Entries from a dataset
>>>>

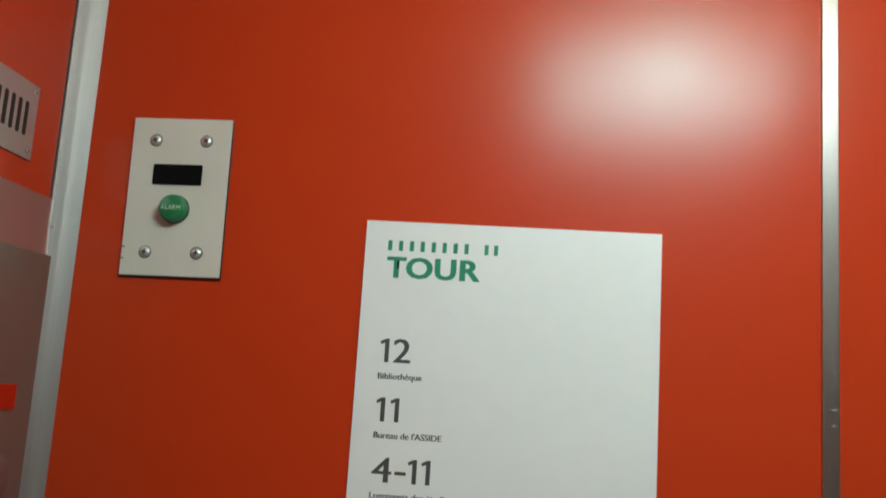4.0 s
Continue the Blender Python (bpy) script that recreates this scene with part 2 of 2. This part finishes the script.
part("panel", box((-0.322, YN, 0.02), (0.4600, YN + 0.011, 2.158), 0.001), RED, wall_n)
part("panel", box((0.4612, YN, 0.02), (XE - 0.001, YN + 0.011, 2.158), 0.001), RED, wall_n)
part("panel", box((XW - 0.011, -0.2893, 0.02), (XW, YN - 0.0005, 2.158), 0.001), RED, wall_w)
part("panel", box((XW - 0.011, YS + 0.001, 0.02), (XW, -0.2907, 2.158), 0.001), RED, wall_w)

# Corner cover: an aluminium profile across the corner
LEG = 0.0260
corner = [(-0.3225, -0.0005), (-0.3225, -LEG - 0.0005), (-0.3210, -LEG - 0.0005), (-0.31352, -0.0161), (-0.3018, -0.0012), (-0.3018, -0.0005)]
bm = extrude_outline(corner, 2.1395 - 0.02, "z", 0.02)
tagged(part("corner_trim", bm, ALU), "satin aluminium cover strip in the corner of the red walls", "trim", kind="structure")

part("shadow_gap", box((XW - 0.0005, -LEG - 0.0026, 1.702), (XW + 0.0004, -LEG - 0.0008, 2.137)), DARK, wall_w, "dark open joint beside the corner cover")

# Flat joint strip between the two wall panels
STRIP_LEAN = 0.0060


def strip_x(z):
    """West edge of the joint strip, which stands slightly out of plumb."""
    return 0.4495 + STRIP_LEAN * (z - 1.0)


strip = [(0.0, -0.0003), (0.0, -0.0030), (0.0007, -0.0036), (0.0157, -0.0036), (0.0164, -0.0030), (0.0164, -0.0003)]
bm = extrude_outline(strip, top_z(0.462) - 0.0015 - 0.02, "z", 0.02)
for v in bm.verts:
    v.co.x += strip_x(v.co.z)
tagged(part("joint_strip", bm, ALU_STRIP), "narrow aluminium joint strip between red wall panels, scuffed low down", "trim", kind="structure")

side = [(XW + 0.0003, -0.2985), (XW + 0.0030, -0.2985), (XW + 0.0036, -0.2978), (XW + 0.0036, -0.2822), (XW + 0.0030, -0.2815), (XW + 0.0003, -0.2815)]
tagged(part("joint_strip", extrude_outline(side, top_z(XW) - 0.0015 - 0.02, "z", 0.02), ALU_STRIP),
       "narrow aluminium joint strip on the red side wall", "trim", kind="structure")


# Square bars under the ceiling
def bar(name, lo, hi, label):
    bm = box(lo, hi, 0.0012)
    for v in bm.verts:
        v.co.z += top_z(v.co.x)
    return tagged(part(name, bm, ALU_BAR), label, "trim", kind="structure")


BAR, HIGH = 0.0225, 0.0198
bar("ceiling_trim", (XW + BAR, -BAR, 0.0), (XE, 0.0030, HIGH), "polished square aluminium trim bar under the ceiling")
bar("ceiling_trim", (XW - 0.0030, YS, 0.0), (XW + BAR - 0.0003, -0.0004, HIGH), "polished square aluminium trim bar under the ceiling")

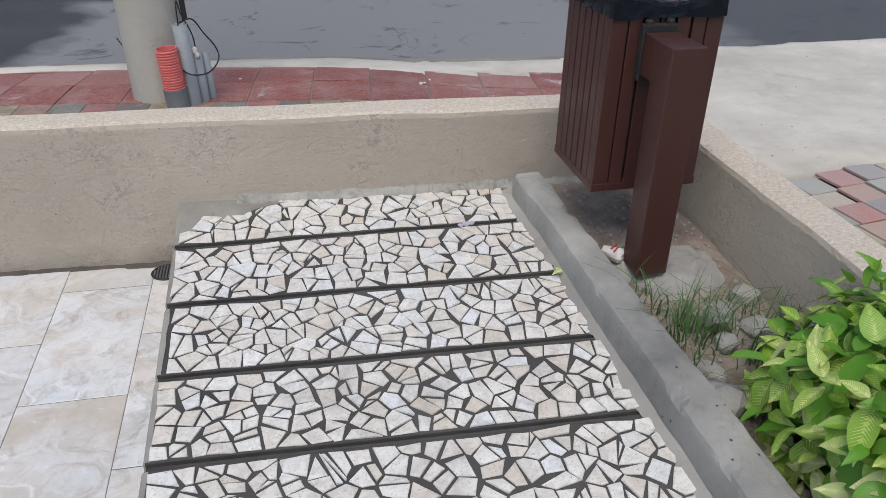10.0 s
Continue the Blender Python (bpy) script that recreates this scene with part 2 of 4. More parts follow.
def leaf_material(name, island, shift):
    """Arrow-shaped leaves: cream-veined, from deep to yellow-green, some faded."""
    q = Mat(name)
    q.co = q.t.nodes.new("ShaderNodeUVMap").outputs[0]
    x, y, z = q.axes()
    where = q.t.nodes.new("ShaderNodeNewGeometry").outputs["Position"]
    r = q.math("ADD", q.math("MULTIPLY_ADD", q.rand(island), 0.66, shift), q.math("MULTIPLY", q.ramp(q.noise(1.9, 2, 0.5, 0.0, where), (0.38, 0.0), (0.62, 1.0)), 0.28))
    base = q.ramp(r, (0.0, (0.045, 0.15, 0.013)), (0.25, (0.12, 0.30, 0.025)), (0.5, (0.42, 0.57, 0.075)), (0.72, (0.65, 0.72, 0.2)), (0.94, (0.82, 0.82, 0.44)), (1.0, (0.70, 0.58, 0.36)))
    ax = q.math("ABSOLUTE", x)
    # a pale middle rib with side ribs that run forward
    slant = q.math("SUBTRACT", y, q.math("MULTIPLY", ax, 0.9))
    ribs = q.math("ABSOLUTE", q.math("SINE", q.math("MULTIPLY", slant, 400.0)))
    side = q.ramp(ribs, (0.0, 0.75), (0.55, 0.0))
    green = q.mix(q.ramp(r, (0.0, 0.0), (0.8, 0.45)), (0.10, 0.27, 0.022), base)
    blotch = q.math("MULTIPLY", q.math("SUBTRACT", q.noise(75, 4, 0.65, 0.8, where), 0.5), 1.5)
    spread = q.math("ADD", q.math("SUBTRACT", 0.75, q.math("MULTIPLY", ax, 30.0)), blotch)
    spread = q.math("ADD", spread, q.math("MULTIPLY", q.math("SUBTRACT", side, 0.3), 0.85))
    pale = q.math("MULTIPLY", q.ramp(spread, (0.32, 0.0), (0.62, 1.0)), q.ramp(r, (0.08, 0.15), (0.6, 1.0)))
    c = q.mix(pale, green, q.mix(q.ramp(r, (0.3, 0.0), (1.0, 0.75)), base, (0.74, 0.75, 0.40)))
    spots = q.ramp(q.noise(90, 4, 0.7, 0.0, q.t.nodes.new("ShaderNodeNewGeometry").outputs["Position"]), (0.66, 0.0), (0.74, 0.6))
    c = q.mix(spots, c, (0.22, 0.15, 0.05))
    q.put(q.b, "Subsurface Weight", 0.0)
    q.put(q.b, "Transmission Weight", 0.0)
    q.bump(side, 0.25, 0.002)
    q.done(c, 0.36, 0.0, 0.4)
    tr = q.t.nodes.new("ShaderNodeBsdfTranslucent")
    q.put(tr, "Color", q.mix(0.5, c, (0.36, 0.43, 0.08)))
    ms = q.t.nodes.new("ShaderNodeMixShader")
    ms.inputs[0].default_value = 0.2
    q.t.links.new(q.b.outputs[0], ms.inputs[1])
    q.t.links.new(tr.outputs[0], ms.inputs[2])
    q.t.links.new(ms.outputs[0], q.t.nodes["Material Output"].inputs["Surface"])
    return q.m


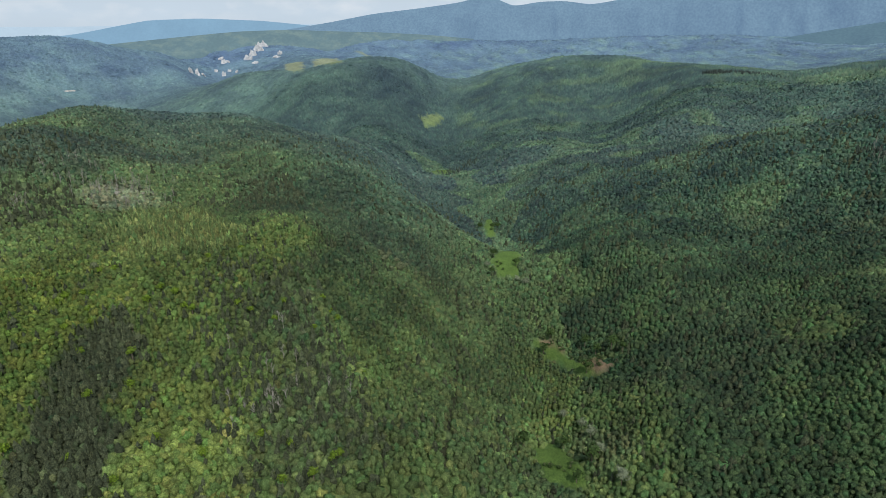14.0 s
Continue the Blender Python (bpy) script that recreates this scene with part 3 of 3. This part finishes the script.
    # blotches of cloud shadow on the far hills, painted into the leaf colour
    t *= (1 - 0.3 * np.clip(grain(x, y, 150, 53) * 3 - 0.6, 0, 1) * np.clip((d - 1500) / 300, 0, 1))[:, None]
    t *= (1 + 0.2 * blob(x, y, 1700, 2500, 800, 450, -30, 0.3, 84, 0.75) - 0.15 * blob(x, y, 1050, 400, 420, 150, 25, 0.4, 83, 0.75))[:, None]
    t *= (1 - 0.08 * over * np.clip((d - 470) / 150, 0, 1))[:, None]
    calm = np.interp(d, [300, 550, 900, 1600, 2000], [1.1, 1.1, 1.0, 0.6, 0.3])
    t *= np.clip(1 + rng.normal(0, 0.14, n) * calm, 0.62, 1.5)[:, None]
    t[:, 0] *= 1 + np.clip(rng.normal(0, 0.1, n) * calm, -0.25, 0.3)
    bright = ((rng.random(n) < 0.02) | ((grain(x, y, 9, 96) > 0.6) & (rng.random(n) < 0.6))) & (d < 1300)
    t[bright] *= rng.uniform(1.2, 1.65, (bright.sum(), 1))
    t *= (1.05, 1.05, 1.1)
    # aerial haze added to the leaf colour: more blue, paler and less red with distance
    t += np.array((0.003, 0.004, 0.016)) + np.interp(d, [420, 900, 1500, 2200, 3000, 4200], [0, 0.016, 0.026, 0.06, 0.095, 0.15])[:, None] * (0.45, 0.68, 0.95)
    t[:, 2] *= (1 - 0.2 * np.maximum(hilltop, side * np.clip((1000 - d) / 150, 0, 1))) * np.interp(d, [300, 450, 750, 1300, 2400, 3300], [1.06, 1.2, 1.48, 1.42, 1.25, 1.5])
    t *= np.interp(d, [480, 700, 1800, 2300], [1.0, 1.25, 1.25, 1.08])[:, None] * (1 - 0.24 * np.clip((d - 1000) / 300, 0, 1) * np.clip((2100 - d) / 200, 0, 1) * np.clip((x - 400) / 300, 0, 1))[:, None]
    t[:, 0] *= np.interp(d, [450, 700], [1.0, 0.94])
    return np.clip(t, 0.012, 0.36), np.clip(p, 0, 1)


def swell(x, y):
    """The uneven height of the woods: tall groups, thickets and gullies, broader farther off."""
    d = np.hypot(x - CENTRE[0], y - CENTRE[1])
    f = np.clip((d - 700) / 800, 0, 1)
    s = np.clip((2000 - d) / 500, 0.25, 1)
    return grain(x, y, 31, 91) * 1.7 * s + grain(x, y, 75, 92) * 2.4 + f * (grain(x, y, 120, 93) * 4 + grain(x, y, 55, 94) * 3 * s)


# ---- ground sheet ----
def ground():
    az = np.radians(np.concatenate([np.arange(-50, 135, 0.4), np.arange(135, 310, 3.0)]))
    rad = np.concatenate([[0.5, 15, 30, 45], np.geomspace(60, 4850, 205)])
    A, Rr = np.meshgrid(az, rad, indexing="ij")
    x, y = (CENTRE[0] + Rr * np.sin(A)).ravel(), (CENTRE[1] + Rr * np.cos(A)).ravel()
    z = land(x, y)
    r = Rr.ravel()
    past = np.maximum(plateau(x, y), open_land(x, y))
    wood = 1 - past
    z = z - (3.4 + np.interp(r, [450, 800, 1500, 1840, 1905], [0, 0.6, 0.8, 0.6, -1.8])) * wood - 0.6
    edge = np.clip((r - 4350) / 450, 0, 1)
    z = z * (1 - edge) + (-120.0) * edge
    z += (swell(x, y) + np.where(r > 3600, grain(x, y, 45, 21) * 4, 0)) * wood
    # Leaf colour with its painted haze, so gaps between crowns stay light.
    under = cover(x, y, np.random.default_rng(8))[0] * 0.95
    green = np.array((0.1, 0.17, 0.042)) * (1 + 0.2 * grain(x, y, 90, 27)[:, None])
    # Far pastures: haze mixed into the grass colour, growing with distance.
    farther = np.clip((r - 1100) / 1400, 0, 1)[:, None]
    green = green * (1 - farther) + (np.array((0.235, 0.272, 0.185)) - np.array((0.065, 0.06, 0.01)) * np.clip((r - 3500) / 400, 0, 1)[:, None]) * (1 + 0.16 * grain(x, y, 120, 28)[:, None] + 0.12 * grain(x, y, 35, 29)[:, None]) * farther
    soil = np.maximum(poly(x, y, SOIL[0], 3.0), poly(x, y, SOIL[1], 3.0))[:, None]
    green = green * (1 - soil) + np.array((0.2, 0.15, 0.1)) * soil
    # The shaded edge between two stands, put in as a dark strip of ground.
    under = np.where(strip(x, y, SHADE_GAP, 5.0)[:, None] > 0.5, np.array((0.035, 0.04, 0.022)), under)
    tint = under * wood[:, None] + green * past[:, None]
    n, k = len(az), len(rad)
    i, j = np.meshgrid(np.arange(n), np.arange(k - 1), indexing="ij")
    i2 = (i + 1) % n
    faces = np.stack([i * k + j, i * k + j + 1, i2 * k + j + 1, i2 * k + j], -1).reshape(-1, 4)[:, ::-1]
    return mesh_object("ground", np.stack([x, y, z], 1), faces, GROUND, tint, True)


tagged(ground(), "hilly ground, leaf-coloured under the woods, with green pastures", "ground", kind="structure")


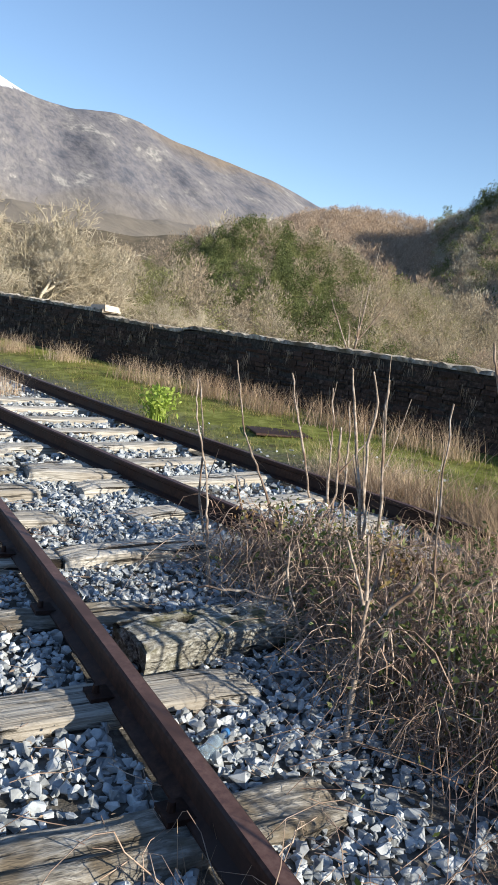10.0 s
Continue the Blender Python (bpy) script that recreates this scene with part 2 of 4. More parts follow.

<<<<

— The problem —
Out of the data above, set down the lines from the one with "2. This part finishes the script." to the one with "joint strip on", both included, exactly as written and with no additions.

— Result of this task —
Continue the Blender Python (bpy) script that recreates this scene with part 2 of 2. This part finishes the script.
part("panel", box((-0.322, YN, 0.02), (0.4600, YN + 0.011, 2.158), 0.001), RED, wall_n)
part("panel", box((0.4612, YN, 0.02), (XE - 0.001, YN + 0.011, 2.158), 0.001), RED, wall_n)
part("panel", box((XW - 0.011, -0.2893, 0.02), (XW, YN - 0.0005, 2.158), 0.001), RED, wall_w)
part("panel", box((XW - 0.011, YS + 0.001, 0.02), (XW, -0.2907, 2.158), 0.001), RED, wall_w)

# Corner cover: an aluminium profile across the corner
LEG = 0.0260
corner = [(-0.3225, -0.0005), (-0.3225, -LEG - 0.0005), (-0.3210, -LEG - 0.0005), (-0.31352, -0.0161), (-0.3018, -0.0012), (-0.3018, -0.0005)]
bm = extrude_outline(corner, 2.1395 - 0.02, "z", 0.02)
tagged(part("corner_trim", bm, ALU), "satin aluminium cover strip in the corner of the red walls", "trim", kind="structure")

part("shadow_gap", box((XW - 0.0005, -LEG - 0.0026, 1.702), (XW + 0.0004, -LEG - 0.0008, 2.137)), DARK, wall_w, "dark open joint beside the corner cover")

# Flat joint strip between the two wall panels
STRIP_LEAN = 0.0060


def strip_x(z):
    """West edge of the joint strip, which stands slightly out of plumb."""
    return 0.4495 + STRIP_LEAN * (z - 1.0)


strip = [(0.0, -0.0003), (0.0, -0.0030), (0.0007, -0.0036), (0.0157, -0.0036), (0.0164, -0.0030), (0.0164, -0.0003)]
bm = extrude_outline(strip, top_z(0.462) - 0.0015 - 0.02, "z", 0.02)
for v in bm.verts:
    v.co.x += strip_x(v.co.z)
tagged(part("joint_strip", bm, ALU_STRIP), "narrow aluminium joint strip between red wall panels, scuffed low down", "trim", kind="structure")

side = [(XW + 0.0003, -0.2985), (XW + 0.0030, -0.2985), (XW + 0.0036, -0.2978), (XW + 0.0036, -0.2822), (XW + 0.0030, -0.2815), (XW + 0.0003, -0.2815)]
tagged(part("joint_strip", extrude_outline(side, top_z(XW) - 0.0015 - 0.02, "z", 0.02), ALU_STRIP),
       "narrow aluminium joint strip on the red side wall", "trim", kind="structure")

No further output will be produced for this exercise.